__WHAT IS NEEDED__: Everything in the listing except the pictures should be written out exactly.

__AVAILABLE DATA__:
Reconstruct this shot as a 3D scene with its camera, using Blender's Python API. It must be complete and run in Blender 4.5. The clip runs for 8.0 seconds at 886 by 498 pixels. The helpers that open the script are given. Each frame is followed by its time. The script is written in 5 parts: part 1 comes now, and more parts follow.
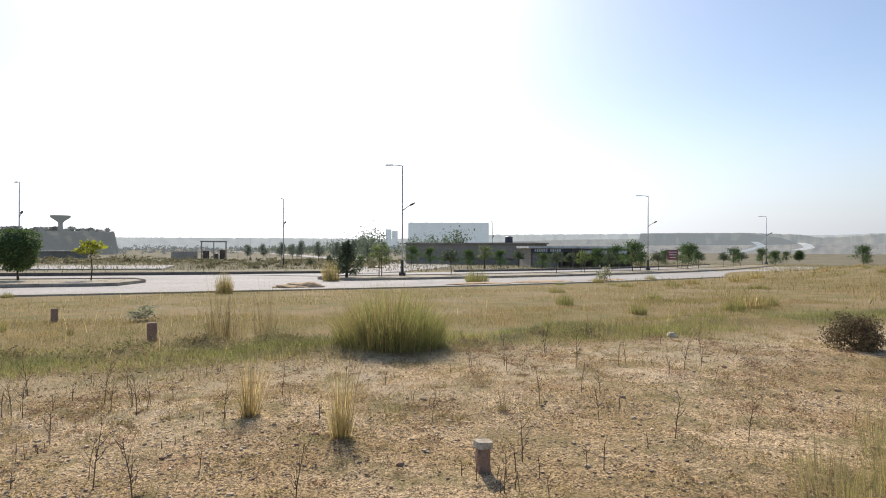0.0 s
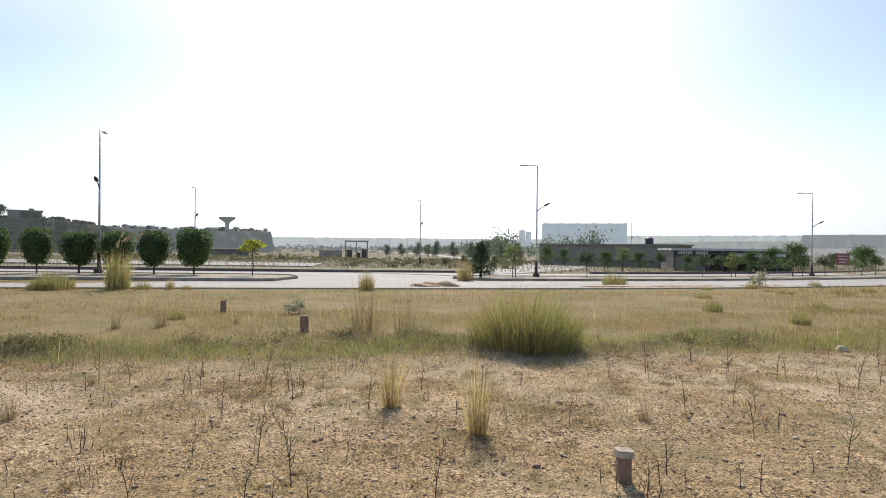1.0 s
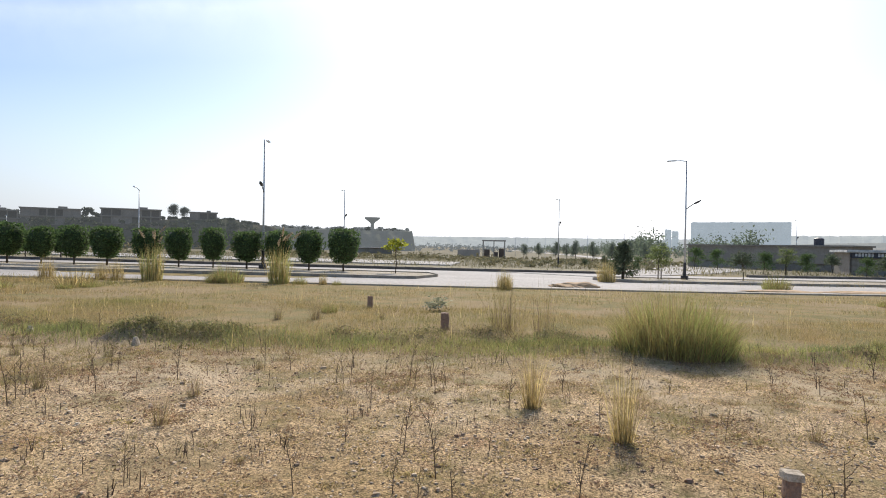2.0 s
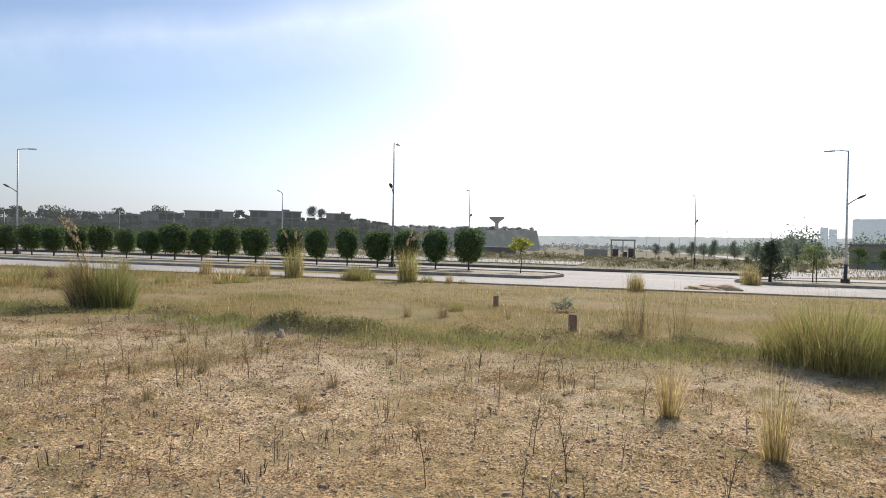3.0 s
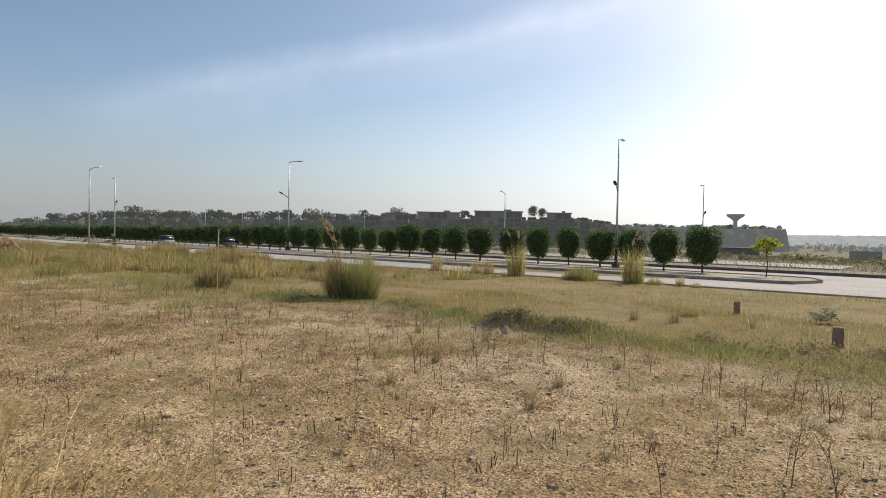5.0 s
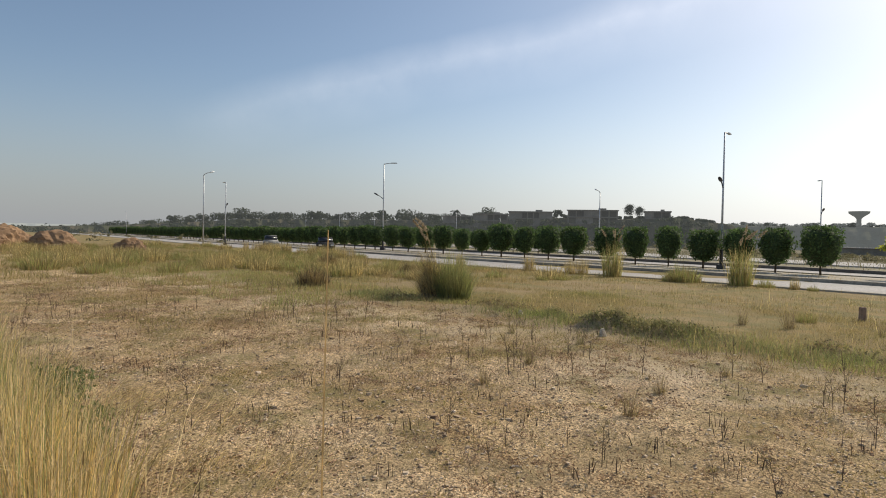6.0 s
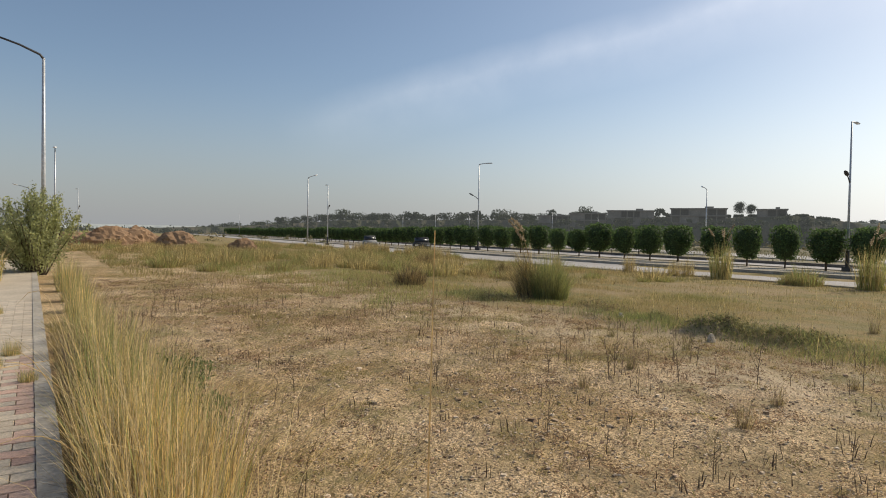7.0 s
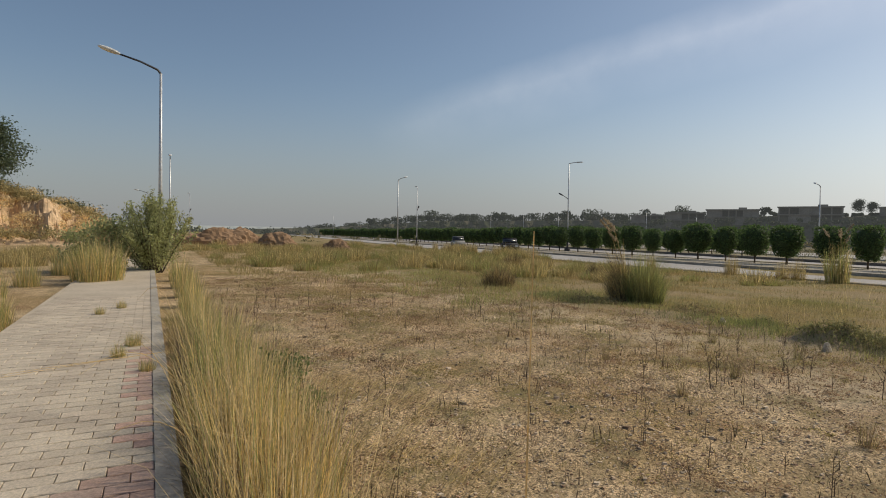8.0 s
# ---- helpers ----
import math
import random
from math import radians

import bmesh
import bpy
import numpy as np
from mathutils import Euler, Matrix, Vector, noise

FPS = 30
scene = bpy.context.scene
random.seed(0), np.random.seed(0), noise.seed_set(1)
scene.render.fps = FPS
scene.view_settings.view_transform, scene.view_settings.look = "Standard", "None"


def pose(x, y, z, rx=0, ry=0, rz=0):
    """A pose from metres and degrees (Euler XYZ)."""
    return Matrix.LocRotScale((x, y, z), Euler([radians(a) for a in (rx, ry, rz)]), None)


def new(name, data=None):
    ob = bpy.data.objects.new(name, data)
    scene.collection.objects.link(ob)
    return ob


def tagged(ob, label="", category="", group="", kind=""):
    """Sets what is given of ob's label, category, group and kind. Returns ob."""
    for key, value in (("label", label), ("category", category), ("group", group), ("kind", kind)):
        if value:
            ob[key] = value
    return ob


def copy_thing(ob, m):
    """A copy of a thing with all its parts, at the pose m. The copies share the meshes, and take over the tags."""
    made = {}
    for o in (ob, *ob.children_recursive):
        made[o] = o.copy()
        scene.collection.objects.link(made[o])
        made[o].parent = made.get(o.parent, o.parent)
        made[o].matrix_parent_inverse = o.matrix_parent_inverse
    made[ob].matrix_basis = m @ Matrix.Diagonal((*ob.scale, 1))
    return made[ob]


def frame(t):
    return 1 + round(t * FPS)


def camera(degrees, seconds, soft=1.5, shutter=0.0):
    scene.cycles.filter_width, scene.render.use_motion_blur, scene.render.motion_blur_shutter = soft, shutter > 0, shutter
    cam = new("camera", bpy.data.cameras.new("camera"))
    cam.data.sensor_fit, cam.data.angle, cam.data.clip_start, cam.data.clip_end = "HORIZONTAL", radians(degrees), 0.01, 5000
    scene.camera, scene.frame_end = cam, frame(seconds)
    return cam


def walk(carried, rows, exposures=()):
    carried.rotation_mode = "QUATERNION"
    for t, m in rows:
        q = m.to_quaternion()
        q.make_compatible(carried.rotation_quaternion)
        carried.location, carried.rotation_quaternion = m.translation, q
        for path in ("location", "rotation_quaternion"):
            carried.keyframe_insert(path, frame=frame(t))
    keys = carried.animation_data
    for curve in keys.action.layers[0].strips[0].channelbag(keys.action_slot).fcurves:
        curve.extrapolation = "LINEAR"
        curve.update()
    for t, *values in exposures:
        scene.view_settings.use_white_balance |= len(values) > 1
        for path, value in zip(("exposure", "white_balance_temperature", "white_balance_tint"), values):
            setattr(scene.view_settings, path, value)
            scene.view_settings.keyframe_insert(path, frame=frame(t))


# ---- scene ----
cam = camera(73.3, 8.0, 1.0)
EYE_Z = 1.65
PATH = [
    (0.0, 0.000, 0.000, 0.00, -0.08, -0.11), (0.5, -0.017, -0.014, 6.34, -0.04, -0.35), (1.0, -0.036, -0.027, 12.77, -0.10, -0.60),
    (1.5, -0.055, -0.038, 19.50, -0.20, -0.85), (3.0, -0.112, -0.066, 37.83, -0.57, -0.98), (3.5, -0.131, -0.074, 43.64, -0.71, -1.10),
    (4.0, -0.149, -0.082, 49.25, -0.85, -1.22), (4.5, -0.166, -0.090, 54.15, -0.95, -1.22), (6.0, -0.215, -0.111, 67.58, -1.24, -1.12),
    (6.5, -0.230, -0.118, 71.82, -1.33, -1.05), (7.0, -0.243, -0.126, 76.68, -1.40, -1.00), (7.5, -0.254, -0.134, 81.31, -1.44, -0.97),
    (8.0, -0.263, -0.142, 85.12, -1.48, -0.94)]
walk(cam, [(t, pose(x, y, EYE_Z, 90 + p, r, a)) for t, x, y, a, p, r in PATH], [(0.0, 0.15, 6650, 10), (1.5, 0.22, 6550, 10), (3.5, 0.16, 6750, 10), (4.5, 0.03, 6950, 9), (6.0, -0.13, 7080, 8), (6.5, -0.16, 7100, 8), (7.0, -0.17, 7110, 8), (7.5, -0.27, 7120, 8), (8.0, -0.44, 7120, 8)])

# ---- light: hazy low sun ahead of the first view, clear sky behind it ----
SUN_AZ, SUN_EL = 14.0, 38.0
SUN_DIR = Vector((-math.sin(radians(SUN_AZ)) * math.cos(radians(SUN_EL)), math.cos(radians(SUN_AZ)) * math.cos(radians(SUN_EL)), math.sin(radians(SUN_EL))))
SKY_STRENGTH = 0.135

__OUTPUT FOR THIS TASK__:
Reconstruct this shot as a 3D scene with its camera, using Blender's Python API. It must be complete and run in Blender 4.5. The clip runs for 8.0 seconds at 886 by 498 pixels. The helpers that open the script are given. Each frame is followed by its time. The script is written in 5 parts: part 1 comes now, and more parts follow.
0.0 s
1.0 s
2.0 s
3.0 s
5.0 s
6.0 s
7.0 s
8.0 s
# ---- helpers ----
import math
import random
from math import radians

import bmesh
import bpy
import numpy as np
from mathutils import Euler, Matrix, Vector, noise

FPS = 30
scene = bpy.context.scene
random.seed(0), np.random.seed(0), noise.seed_set(1)
scene.render.fps = FPS
scene.view_settings.view_transform, scene.view_settings.look = "Standard", "None"


def pose(x, y, z, rx=0, ry=0, rz=0):
    """A pose from metres and degrees (Euler XYZ)."""
    return Matrix.LocRotScale((x, y, z), Euler([radians(a) for a in (rx, ry, rz)]), None)


def new(name, data=None):
    ob = bpy.data.objects.new(name, data)
    scene.collection.objects.link(ob)
    return ob


def tagged(ob, label="", category="", group="", kind=""):
    """Sets what is given of ob's label, category, group and kind. Returns ob."""
    for key, value in (("label", label), ("category", category), ("group", group), ("kind", kind)):
        if value:
            ob[key] = value
    return ob


def copy_thing(ob, m):
    """A copy of a thing with all its parts, at the pose m. The copies share the meshes, and take over the tags."""
    made = {}
    for o in (ob, *ob.children_recursive):
        made[o] = o.copy()
        scene.collection.objects.link(made[o])
        made[o].parent = made.get(o.parent, o.parent)
        made[o].matrix_parent_inverse = o.matrix_parent_inverse
    made[ob].matrix_basis = m @ Matrix.Diagonal((*ob.scale, 1))
    return made[ob]


def frame(t):
    return 1 + round(t * FPS)


def camera(degrees, seconds, soft=1.5, shutter=0.0):
    scene.cycles.filter_width, scene.render.use_motion_blur, scene.render.motion_blur_shutter = soft, shutter > 0, shutter
    cam = new("camera", bpy.data.cameras.new("camera"))
    cam.data.sensor_fit, cam.data.angle, cam.data.clip_start, cam.data.clip_end = "HORIZONTAL", radians(degrees), 0.01, 5000
    scene.camera, scene.frame_end = cam, frame(seconds)
    return cam


def walk(carried, rows, exposures=()):
    carried.rotation_mode = "QUATERNION"
    for t, m in rows:
        q = m.to_quaternion()
        q.make_compatible(carried.rotation_quaternion)
        carried.location, carried.rotation_quaternion = m.translation, q
        for path in ("location", "rotation_quaternion"):
            carried.keyframe_insert(path, frame=frame(t))
    keys = carried.animation_data
    for curve in keys.action.layers[0].strips[0].channelbag(keys.action_slot).fcurves:
        curve.extrapolation = "LINEAR"
        curve.update()
    for t, *values in exposures:
        scene.view_settings.use_white_balance |= len(values) > 1
        for path, value in zip(("exposure", "white_balance_temperature", "white_balance_tint"), values):
            setattr(scene.view_settings, path, value)
            scene.view_settings.keyframe_insert(path, frame=frame(t))


# ---- scene ----
cam = camera(73.3, 8.0, 1.0)
EYE_Z = 1.65
PATH = [
    (0.0, 0.000, 0.000, 0.00, -0.08, -0.11), (0.5, -0.017, -0.014, 6.34, -0.04, -0.35), (1.0, -0.036, -0.027, 12.77, -0.10, -0.60),
    (1.5, -0.055, -0.038, 19.50, -0.20, -0.85), (3.0, -0.112, -0.066, 37.83, -0.57, -0.98), (3.5, -0.131, -0.074, 43.64, -0.71, -1.10),
    (4.0, -0.149, -0.082, 49.25, -0.85, -1.22), (4.5, -0.166, -0.090, 54.15, -0.95, -1.22), (6.0, -0.215, -0.111, 67.58, -1.24, -1.12),
    (6.5, -0.230, -0.118, 71.82, -1.33, -1.05), (7.0, -0.243, -0.126, 76.68, -1.40, -1.00), (7.5, -0.254, -0.134, 81.31, -1.44, -0.97),
    (8.0, -0.263, -0.142, 85.12, -1.48, -0.94)]
walk(cam, [(t, pose(x, y, EYE_Z, 90 + p, r, a)) for t, x, y, a, p, r in PATH], [(0.0, 0.15, 6650, 10), (1.5, 0.22, 6550, 10), (3.5, 0.16, 6750, 10), (4.5, 0.03, 6950, 9), (6.0, -0.13, 7080, 8), (6.5, -0.16, 7100, 8), (7.0, -0.17, 7110, 8), (7.5, -0.27, 7120, 8), (8.0, -0.44, 7120, 8)])

# ---- light: hazy low sun ahead of the first view, clear sky behind it ----
SUN_AZ, SUN_EL = 14.0, 38.0
SUN_DIR = Vector((-math.sin(radians(SUN_AZ)) * math.cos(radians(SUN_EL)), math.cos(radians(SUN_AZ)) * math.cos(radians(SUN_EL)), math.sin(radians(SUN_EL))))
SKY_STRENGTH = 0.135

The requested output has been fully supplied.